# Stated exercise
Look through the data for the string "that". Copy every line where it is found.

-*-

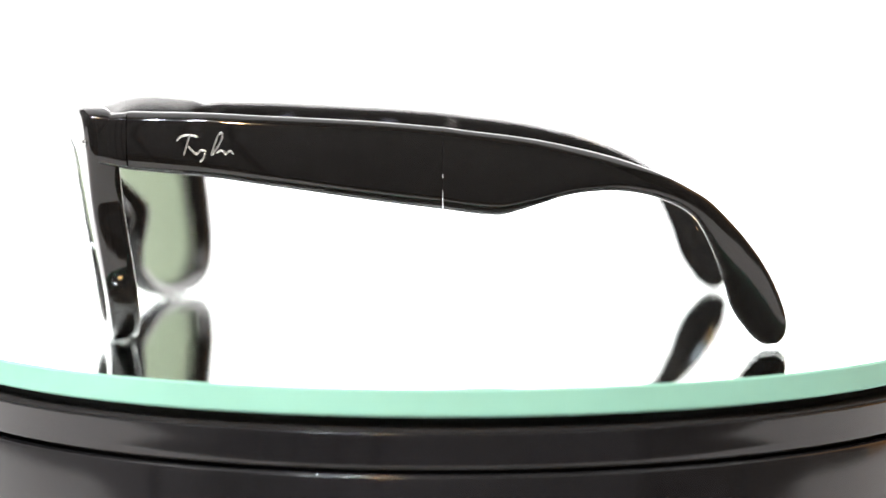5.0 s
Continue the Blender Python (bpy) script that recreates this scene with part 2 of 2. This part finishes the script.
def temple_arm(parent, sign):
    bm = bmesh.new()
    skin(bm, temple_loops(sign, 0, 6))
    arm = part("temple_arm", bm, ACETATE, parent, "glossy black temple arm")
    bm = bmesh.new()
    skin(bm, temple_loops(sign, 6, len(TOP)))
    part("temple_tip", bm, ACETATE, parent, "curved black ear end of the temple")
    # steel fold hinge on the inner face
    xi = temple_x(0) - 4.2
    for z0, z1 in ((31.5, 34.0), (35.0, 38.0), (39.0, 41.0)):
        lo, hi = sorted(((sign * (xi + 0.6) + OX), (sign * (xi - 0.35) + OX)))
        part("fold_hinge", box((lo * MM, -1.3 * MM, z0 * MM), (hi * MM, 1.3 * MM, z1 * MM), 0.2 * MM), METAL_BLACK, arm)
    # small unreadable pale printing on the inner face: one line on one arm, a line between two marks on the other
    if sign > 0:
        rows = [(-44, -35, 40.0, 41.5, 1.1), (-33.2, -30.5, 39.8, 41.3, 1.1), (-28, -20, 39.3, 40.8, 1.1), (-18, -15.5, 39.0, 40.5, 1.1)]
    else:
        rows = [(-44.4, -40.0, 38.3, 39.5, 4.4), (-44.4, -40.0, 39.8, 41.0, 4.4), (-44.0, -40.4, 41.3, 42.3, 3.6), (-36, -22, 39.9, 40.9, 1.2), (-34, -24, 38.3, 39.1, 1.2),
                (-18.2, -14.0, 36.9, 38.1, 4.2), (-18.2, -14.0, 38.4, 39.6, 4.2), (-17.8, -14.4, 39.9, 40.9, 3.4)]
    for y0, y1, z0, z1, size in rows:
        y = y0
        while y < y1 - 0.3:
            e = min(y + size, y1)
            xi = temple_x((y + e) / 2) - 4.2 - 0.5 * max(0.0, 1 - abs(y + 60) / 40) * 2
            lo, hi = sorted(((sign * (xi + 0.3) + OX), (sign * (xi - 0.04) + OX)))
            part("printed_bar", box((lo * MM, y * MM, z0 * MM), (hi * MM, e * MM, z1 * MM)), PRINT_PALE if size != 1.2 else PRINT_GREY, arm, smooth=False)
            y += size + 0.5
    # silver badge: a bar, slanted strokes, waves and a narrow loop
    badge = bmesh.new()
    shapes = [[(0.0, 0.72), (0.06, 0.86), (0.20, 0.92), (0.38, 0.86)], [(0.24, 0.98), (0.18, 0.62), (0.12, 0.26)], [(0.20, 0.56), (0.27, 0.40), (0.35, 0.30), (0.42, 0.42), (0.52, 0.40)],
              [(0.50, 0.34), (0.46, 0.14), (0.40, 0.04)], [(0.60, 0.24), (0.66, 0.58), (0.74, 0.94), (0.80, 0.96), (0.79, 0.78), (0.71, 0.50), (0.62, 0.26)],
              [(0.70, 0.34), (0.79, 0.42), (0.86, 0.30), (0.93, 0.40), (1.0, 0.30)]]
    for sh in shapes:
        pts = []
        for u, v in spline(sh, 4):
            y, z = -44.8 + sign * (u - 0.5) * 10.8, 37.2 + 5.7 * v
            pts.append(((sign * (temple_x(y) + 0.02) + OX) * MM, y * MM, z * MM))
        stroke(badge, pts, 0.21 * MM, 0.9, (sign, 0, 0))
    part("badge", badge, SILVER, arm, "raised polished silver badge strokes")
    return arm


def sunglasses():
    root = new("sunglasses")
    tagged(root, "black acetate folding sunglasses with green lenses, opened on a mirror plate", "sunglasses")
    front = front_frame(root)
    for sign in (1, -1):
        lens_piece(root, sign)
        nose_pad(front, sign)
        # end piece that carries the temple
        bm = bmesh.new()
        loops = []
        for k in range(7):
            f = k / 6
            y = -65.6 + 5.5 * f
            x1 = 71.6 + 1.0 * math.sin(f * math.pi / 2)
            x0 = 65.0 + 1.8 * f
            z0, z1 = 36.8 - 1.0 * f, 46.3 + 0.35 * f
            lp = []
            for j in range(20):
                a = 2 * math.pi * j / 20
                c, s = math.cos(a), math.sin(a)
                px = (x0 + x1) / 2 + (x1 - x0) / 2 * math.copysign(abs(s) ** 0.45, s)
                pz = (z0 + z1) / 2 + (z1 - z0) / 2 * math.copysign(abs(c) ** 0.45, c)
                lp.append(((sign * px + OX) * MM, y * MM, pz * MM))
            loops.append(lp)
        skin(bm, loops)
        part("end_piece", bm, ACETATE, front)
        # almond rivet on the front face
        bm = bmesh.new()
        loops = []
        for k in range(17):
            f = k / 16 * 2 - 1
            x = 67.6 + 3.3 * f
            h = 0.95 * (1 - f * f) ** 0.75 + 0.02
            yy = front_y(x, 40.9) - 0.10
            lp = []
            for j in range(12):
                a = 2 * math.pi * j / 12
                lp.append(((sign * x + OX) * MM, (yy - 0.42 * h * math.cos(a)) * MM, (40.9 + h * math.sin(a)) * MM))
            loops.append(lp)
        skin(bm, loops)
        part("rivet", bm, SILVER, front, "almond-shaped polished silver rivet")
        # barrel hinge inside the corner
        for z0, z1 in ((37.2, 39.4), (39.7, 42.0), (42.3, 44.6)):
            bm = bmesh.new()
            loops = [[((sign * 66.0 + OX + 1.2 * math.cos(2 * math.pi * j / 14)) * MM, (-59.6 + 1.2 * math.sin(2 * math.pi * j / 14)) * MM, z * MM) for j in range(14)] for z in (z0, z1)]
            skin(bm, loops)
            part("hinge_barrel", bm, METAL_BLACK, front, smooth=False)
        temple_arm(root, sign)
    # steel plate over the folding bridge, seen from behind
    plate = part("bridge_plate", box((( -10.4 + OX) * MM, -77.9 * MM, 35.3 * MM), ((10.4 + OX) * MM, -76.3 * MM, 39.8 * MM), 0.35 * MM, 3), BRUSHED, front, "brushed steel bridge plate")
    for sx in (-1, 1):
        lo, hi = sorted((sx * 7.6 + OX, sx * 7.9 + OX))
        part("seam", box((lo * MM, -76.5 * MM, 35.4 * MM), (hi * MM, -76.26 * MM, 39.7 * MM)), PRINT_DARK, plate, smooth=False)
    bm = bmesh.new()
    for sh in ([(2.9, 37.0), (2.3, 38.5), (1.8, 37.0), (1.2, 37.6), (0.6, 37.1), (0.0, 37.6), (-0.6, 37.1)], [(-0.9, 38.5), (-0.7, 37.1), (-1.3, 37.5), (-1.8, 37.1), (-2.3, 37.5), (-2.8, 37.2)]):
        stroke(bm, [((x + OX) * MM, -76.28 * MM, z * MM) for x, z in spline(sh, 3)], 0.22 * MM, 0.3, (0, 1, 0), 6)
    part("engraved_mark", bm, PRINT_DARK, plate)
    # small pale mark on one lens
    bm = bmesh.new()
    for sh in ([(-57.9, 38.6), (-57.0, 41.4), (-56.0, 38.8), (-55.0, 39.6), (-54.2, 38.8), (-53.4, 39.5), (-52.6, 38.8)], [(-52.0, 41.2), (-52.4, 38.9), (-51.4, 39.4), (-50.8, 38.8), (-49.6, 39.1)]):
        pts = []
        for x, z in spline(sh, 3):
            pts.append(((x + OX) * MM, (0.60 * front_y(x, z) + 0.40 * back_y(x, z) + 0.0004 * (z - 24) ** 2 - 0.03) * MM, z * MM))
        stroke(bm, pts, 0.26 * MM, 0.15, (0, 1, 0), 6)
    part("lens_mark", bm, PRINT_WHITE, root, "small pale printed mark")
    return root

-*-

# Output
Continue the Blender Python (bpy) script that recreates this scene with part 2 of 2. This part finishes the script.
        # end piece that carries the temple